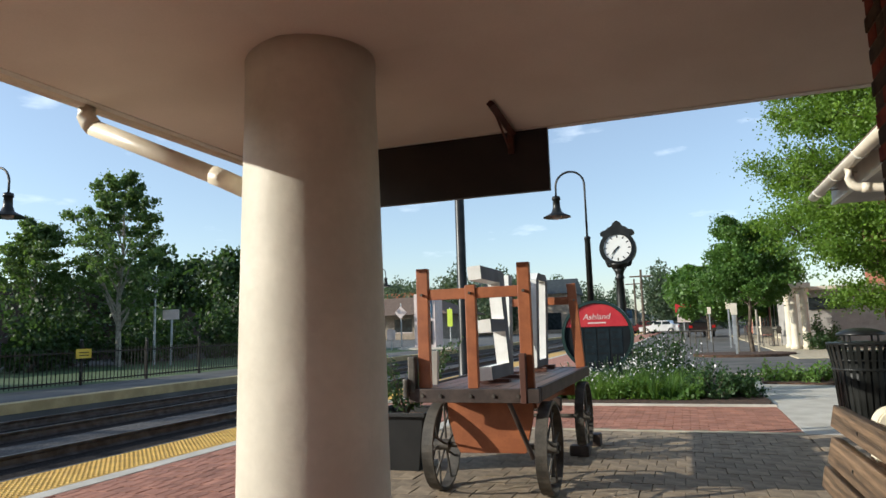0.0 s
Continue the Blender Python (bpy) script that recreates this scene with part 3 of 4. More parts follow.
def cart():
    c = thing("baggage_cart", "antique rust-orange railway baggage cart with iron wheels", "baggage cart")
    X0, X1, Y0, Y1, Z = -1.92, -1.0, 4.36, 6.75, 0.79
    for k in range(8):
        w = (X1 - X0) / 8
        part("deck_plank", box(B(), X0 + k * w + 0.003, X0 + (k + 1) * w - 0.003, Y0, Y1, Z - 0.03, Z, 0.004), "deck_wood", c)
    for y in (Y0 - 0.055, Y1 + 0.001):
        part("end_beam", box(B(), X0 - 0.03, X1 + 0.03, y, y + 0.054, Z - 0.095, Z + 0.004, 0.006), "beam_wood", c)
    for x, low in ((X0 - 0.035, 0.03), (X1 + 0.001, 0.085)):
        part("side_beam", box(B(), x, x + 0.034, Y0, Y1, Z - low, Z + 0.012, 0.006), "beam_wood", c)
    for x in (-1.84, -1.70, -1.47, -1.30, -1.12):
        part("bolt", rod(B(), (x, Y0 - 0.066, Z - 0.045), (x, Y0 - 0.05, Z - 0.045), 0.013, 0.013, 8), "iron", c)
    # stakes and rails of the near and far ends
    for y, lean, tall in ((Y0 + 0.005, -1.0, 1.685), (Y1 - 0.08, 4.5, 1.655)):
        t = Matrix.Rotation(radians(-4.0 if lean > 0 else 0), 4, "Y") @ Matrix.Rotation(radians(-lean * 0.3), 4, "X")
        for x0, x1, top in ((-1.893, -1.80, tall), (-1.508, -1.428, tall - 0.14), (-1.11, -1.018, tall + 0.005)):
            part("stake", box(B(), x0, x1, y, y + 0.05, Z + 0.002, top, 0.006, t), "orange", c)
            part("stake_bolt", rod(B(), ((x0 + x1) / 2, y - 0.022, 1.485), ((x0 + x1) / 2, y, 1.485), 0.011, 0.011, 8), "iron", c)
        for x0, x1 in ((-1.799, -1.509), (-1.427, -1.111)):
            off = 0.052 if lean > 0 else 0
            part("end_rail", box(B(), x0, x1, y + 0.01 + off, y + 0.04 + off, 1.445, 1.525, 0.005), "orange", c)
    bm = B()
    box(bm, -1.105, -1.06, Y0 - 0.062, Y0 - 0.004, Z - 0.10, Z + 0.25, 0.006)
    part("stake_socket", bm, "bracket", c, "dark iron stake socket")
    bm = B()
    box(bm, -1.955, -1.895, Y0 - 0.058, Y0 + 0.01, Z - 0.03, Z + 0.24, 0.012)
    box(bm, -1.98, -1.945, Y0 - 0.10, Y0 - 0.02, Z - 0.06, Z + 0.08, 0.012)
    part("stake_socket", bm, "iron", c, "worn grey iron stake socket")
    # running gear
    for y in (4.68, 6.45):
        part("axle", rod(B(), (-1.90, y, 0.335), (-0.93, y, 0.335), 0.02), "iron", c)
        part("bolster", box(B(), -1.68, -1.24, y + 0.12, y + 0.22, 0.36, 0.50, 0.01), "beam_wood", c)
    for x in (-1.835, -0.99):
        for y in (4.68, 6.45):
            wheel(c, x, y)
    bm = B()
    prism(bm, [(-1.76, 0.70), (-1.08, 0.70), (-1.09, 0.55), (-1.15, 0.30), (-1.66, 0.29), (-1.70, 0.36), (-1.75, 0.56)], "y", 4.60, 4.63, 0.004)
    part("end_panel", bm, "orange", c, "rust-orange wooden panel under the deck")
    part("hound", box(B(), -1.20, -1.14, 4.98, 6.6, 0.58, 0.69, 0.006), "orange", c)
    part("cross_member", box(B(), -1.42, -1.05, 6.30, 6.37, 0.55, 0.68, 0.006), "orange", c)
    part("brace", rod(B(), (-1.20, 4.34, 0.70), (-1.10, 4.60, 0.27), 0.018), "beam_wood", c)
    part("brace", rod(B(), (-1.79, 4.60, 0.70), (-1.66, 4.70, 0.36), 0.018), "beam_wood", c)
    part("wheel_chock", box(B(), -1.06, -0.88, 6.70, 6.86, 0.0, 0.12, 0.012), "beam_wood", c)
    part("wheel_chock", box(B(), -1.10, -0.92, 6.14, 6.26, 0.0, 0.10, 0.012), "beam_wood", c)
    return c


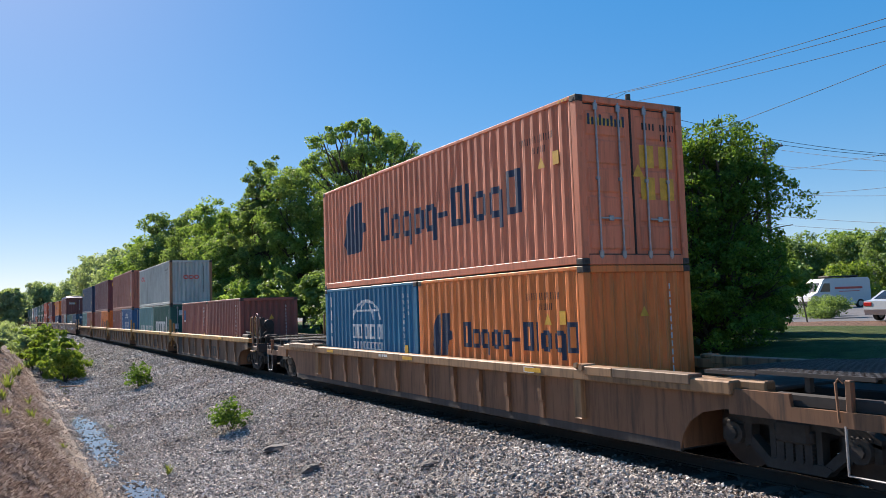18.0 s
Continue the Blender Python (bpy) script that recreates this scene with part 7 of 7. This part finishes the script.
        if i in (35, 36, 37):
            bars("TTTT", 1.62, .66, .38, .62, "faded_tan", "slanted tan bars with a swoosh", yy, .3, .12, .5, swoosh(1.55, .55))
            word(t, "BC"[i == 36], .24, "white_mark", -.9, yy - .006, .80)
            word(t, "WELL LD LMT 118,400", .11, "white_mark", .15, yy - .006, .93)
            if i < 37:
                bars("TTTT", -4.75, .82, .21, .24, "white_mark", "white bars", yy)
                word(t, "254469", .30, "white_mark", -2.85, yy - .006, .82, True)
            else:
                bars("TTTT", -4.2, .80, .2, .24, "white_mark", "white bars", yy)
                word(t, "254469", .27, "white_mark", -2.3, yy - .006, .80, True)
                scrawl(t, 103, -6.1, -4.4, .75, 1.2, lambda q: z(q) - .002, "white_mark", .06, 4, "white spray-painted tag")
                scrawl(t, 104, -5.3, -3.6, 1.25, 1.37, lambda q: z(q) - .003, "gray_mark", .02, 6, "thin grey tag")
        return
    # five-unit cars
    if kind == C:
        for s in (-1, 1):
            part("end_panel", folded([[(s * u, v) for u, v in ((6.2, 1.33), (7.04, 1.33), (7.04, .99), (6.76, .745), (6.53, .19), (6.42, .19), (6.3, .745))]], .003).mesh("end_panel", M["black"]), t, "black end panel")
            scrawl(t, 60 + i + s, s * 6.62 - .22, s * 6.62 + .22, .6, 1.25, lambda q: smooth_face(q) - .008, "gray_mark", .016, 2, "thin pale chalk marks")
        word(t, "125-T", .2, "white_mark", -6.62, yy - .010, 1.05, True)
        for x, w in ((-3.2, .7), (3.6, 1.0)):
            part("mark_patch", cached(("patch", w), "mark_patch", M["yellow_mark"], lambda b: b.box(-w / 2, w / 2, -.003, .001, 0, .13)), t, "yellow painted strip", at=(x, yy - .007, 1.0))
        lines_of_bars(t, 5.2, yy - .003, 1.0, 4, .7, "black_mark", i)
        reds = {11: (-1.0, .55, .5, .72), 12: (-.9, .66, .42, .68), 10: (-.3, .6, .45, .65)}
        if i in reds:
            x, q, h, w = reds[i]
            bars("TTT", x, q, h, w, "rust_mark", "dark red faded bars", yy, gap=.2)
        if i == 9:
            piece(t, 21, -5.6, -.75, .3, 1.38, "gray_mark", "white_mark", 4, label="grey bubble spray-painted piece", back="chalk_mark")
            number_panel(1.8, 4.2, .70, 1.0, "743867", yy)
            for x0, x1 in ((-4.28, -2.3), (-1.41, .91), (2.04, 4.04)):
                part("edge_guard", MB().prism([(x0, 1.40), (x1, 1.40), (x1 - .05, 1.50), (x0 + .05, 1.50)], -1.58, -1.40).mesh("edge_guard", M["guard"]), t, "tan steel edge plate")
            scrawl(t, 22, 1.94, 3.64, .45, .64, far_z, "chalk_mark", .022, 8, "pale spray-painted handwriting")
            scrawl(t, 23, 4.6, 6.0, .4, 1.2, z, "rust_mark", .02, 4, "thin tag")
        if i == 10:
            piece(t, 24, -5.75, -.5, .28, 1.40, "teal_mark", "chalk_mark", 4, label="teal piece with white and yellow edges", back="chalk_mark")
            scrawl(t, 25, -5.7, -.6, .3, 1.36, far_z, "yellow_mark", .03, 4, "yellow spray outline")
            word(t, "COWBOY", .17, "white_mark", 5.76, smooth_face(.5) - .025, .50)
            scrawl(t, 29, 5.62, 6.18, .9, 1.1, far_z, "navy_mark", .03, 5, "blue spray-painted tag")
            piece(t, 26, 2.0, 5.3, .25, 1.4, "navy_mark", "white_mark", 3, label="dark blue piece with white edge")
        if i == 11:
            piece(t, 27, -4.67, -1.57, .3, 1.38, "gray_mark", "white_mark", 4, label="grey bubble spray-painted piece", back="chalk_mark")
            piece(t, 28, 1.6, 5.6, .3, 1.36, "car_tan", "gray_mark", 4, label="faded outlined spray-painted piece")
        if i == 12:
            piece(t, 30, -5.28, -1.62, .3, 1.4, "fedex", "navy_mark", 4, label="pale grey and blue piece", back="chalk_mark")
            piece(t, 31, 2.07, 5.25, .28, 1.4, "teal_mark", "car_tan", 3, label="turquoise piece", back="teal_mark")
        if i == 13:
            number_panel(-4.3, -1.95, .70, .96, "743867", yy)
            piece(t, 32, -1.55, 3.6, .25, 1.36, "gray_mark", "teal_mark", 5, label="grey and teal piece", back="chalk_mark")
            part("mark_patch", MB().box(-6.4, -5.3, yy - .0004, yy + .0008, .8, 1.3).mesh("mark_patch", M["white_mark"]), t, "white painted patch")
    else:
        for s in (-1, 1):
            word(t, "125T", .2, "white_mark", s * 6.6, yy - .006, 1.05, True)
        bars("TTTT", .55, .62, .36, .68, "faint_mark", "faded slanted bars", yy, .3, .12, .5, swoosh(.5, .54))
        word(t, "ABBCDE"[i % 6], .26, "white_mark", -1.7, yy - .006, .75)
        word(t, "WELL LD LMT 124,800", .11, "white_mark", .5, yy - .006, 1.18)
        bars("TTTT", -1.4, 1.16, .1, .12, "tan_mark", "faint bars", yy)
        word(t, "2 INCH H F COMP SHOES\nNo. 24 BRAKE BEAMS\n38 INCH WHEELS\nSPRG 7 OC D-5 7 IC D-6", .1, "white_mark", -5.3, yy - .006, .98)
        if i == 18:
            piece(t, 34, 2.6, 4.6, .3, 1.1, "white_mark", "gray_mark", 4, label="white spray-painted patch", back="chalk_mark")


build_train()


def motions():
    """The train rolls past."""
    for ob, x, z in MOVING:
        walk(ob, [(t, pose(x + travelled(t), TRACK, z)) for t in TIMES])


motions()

...

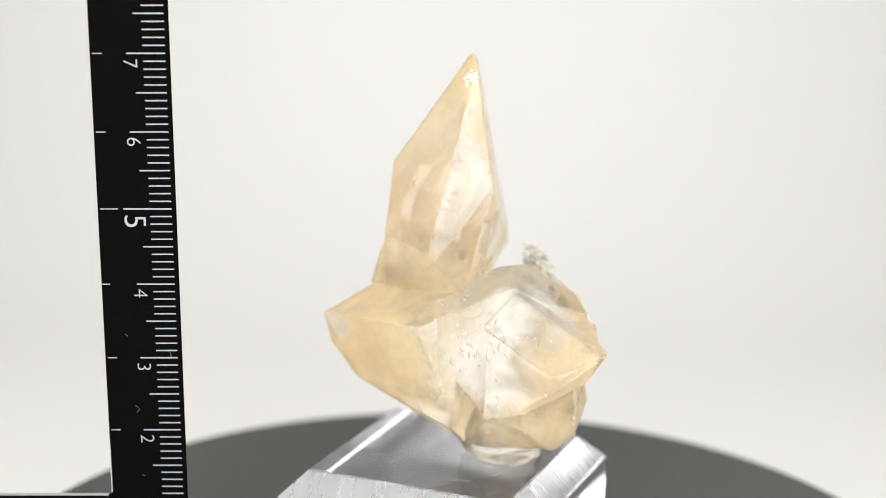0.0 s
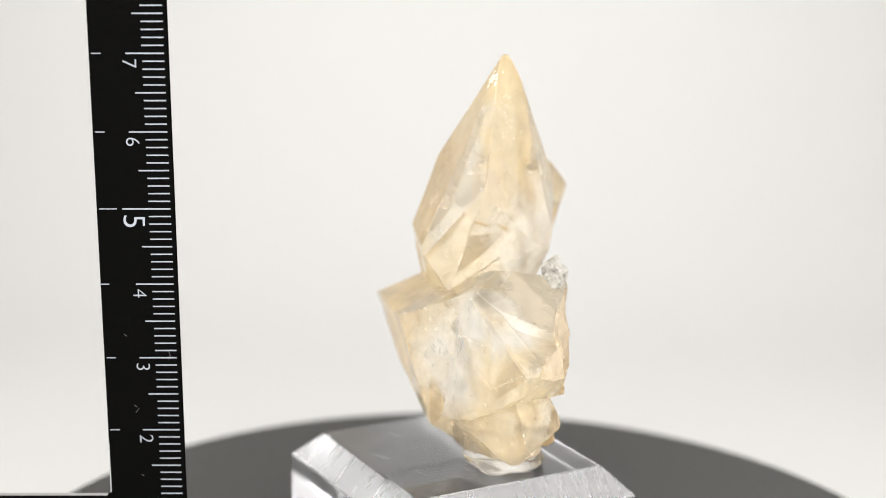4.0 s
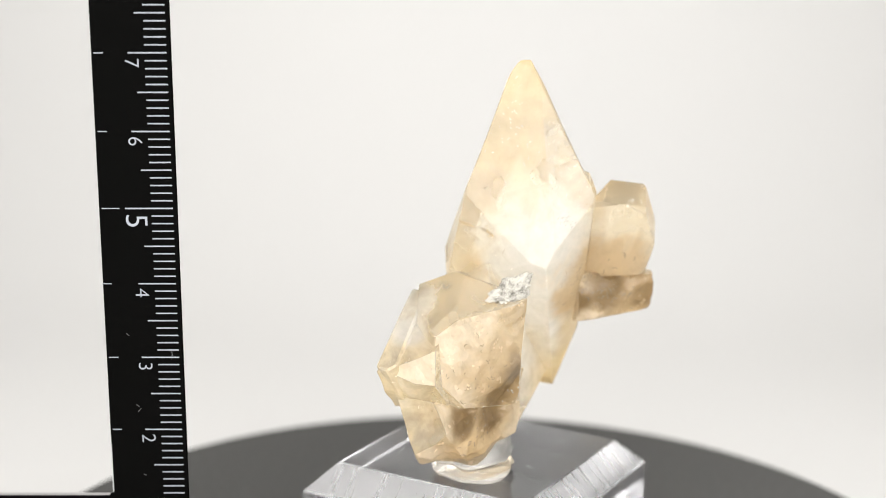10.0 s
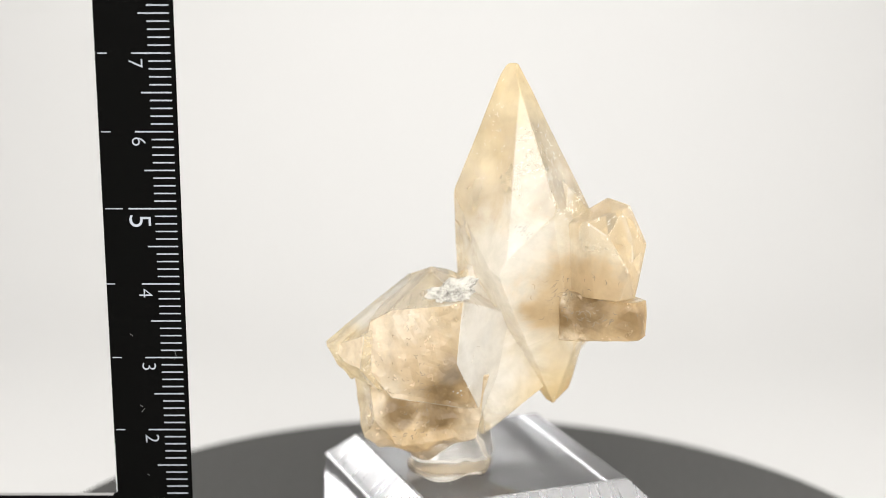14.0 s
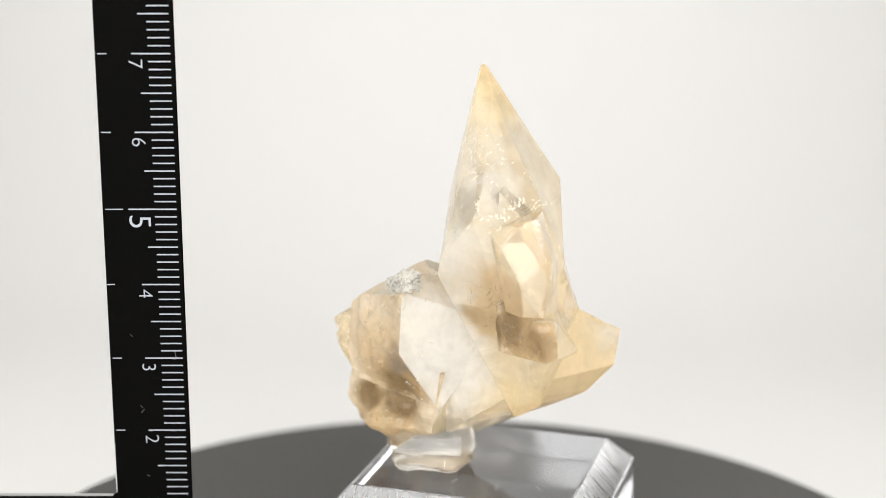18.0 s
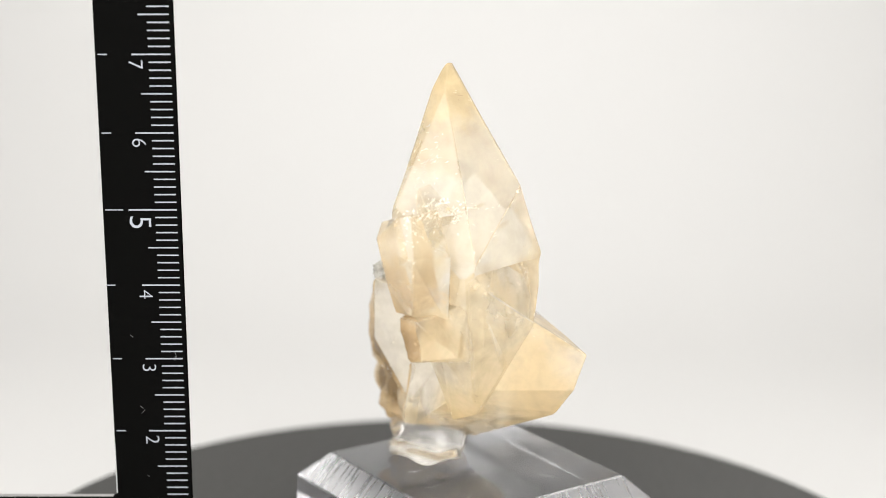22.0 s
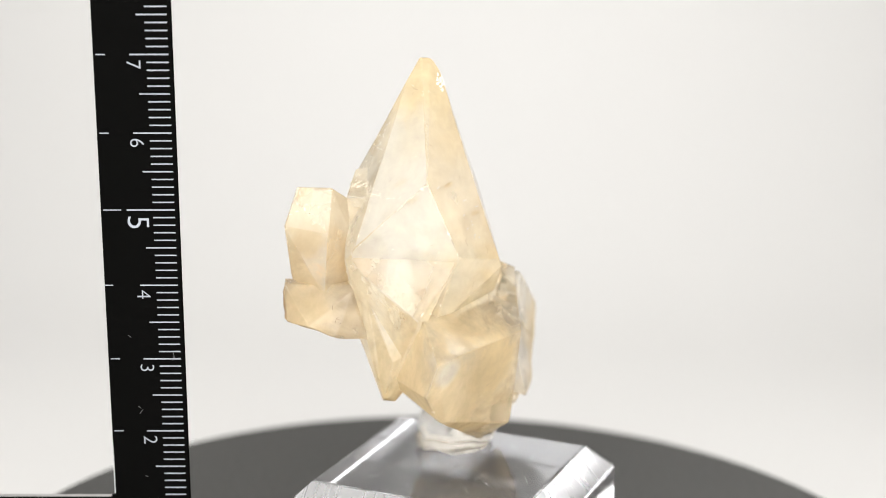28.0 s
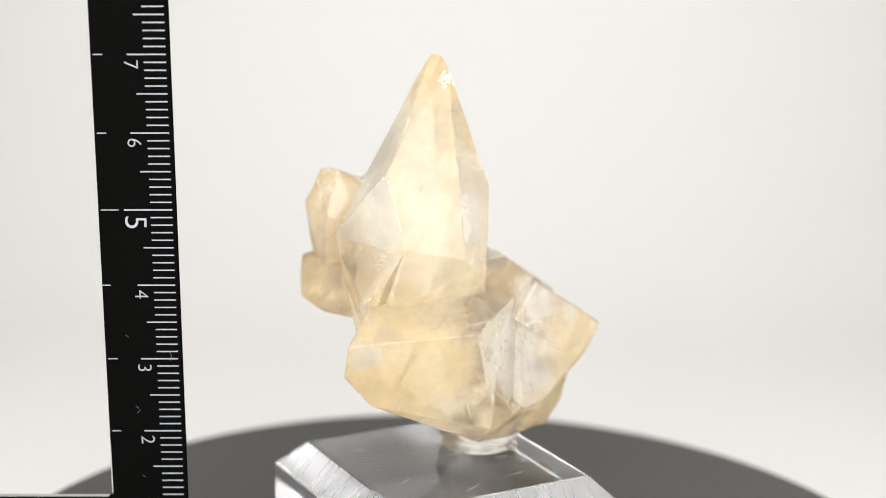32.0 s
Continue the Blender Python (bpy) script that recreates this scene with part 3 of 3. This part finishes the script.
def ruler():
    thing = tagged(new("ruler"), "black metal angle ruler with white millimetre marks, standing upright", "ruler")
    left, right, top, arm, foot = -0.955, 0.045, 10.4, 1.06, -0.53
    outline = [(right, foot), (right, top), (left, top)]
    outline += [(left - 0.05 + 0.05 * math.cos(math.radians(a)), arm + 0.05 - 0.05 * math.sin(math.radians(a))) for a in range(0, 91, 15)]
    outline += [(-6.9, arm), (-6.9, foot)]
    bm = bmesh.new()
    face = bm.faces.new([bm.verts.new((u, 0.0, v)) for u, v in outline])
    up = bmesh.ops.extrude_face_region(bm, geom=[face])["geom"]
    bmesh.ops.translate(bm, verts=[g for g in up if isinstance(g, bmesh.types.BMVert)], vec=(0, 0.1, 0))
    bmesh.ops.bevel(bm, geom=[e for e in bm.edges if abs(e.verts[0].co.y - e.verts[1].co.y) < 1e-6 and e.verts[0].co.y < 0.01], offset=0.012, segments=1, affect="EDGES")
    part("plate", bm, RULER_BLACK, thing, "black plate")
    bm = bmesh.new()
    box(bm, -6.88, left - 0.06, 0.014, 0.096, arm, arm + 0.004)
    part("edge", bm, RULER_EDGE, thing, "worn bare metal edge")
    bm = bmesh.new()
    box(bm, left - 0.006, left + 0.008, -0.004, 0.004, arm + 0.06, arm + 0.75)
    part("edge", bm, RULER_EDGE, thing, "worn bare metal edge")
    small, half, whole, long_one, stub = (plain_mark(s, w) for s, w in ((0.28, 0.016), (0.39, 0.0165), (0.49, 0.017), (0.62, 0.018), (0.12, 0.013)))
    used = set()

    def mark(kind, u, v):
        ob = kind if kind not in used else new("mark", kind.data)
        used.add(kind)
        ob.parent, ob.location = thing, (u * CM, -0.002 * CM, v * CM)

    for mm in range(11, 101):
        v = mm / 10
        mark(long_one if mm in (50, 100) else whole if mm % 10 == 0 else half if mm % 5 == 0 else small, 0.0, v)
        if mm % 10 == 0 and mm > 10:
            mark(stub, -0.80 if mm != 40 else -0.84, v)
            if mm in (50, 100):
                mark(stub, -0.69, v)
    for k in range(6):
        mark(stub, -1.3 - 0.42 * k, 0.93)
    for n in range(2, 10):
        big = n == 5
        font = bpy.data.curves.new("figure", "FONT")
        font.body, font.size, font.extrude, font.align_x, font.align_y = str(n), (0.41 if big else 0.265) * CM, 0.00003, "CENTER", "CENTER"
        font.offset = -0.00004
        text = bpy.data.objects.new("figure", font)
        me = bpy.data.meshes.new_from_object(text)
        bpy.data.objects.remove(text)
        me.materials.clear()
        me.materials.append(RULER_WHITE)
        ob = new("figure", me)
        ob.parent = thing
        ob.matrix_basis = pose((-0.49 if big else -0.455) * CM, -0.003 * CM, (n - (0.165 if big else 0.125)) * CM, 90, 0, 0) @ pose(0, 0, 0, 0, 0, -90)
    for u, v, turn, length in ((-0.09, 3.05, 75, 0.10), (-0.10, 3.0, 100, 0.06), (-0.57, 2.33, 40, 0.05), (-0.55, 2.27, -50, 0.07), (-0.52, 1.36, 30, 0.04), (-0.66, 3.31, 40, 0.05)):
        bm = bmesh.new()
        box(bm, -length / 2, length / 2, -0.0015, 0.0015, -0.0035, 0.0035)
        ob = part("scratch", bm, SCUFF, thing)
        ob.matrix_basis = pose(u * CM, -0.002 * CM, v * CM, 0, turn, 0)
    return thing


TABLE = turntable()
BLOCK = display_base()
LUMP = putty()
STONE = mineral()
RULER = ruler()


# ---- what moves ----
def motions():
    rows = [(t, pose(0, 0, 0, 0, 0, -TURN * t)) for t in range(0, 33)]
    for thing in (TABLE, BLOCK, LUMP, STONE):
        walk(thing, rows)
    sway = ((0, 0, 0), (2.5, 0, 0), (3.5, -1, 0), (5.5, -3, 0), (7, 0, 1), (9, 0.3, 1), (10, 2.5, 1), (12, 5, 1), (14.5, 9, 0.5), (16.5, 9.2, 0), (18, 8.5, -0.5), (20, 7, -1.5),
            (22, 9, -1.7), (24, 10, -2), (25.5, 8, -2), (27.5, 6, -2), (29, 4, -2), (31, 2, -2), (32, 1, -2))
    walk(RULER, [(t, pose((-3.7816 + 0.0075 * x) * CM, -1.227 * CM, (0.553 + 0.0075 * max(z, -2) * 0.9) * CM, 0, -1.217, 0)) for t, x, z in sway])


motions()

§ **Aim of the exercise**: Tally how many lines of the records hold the word "finishes". Answer with the number only.

§ **Answer for this exercise**: 2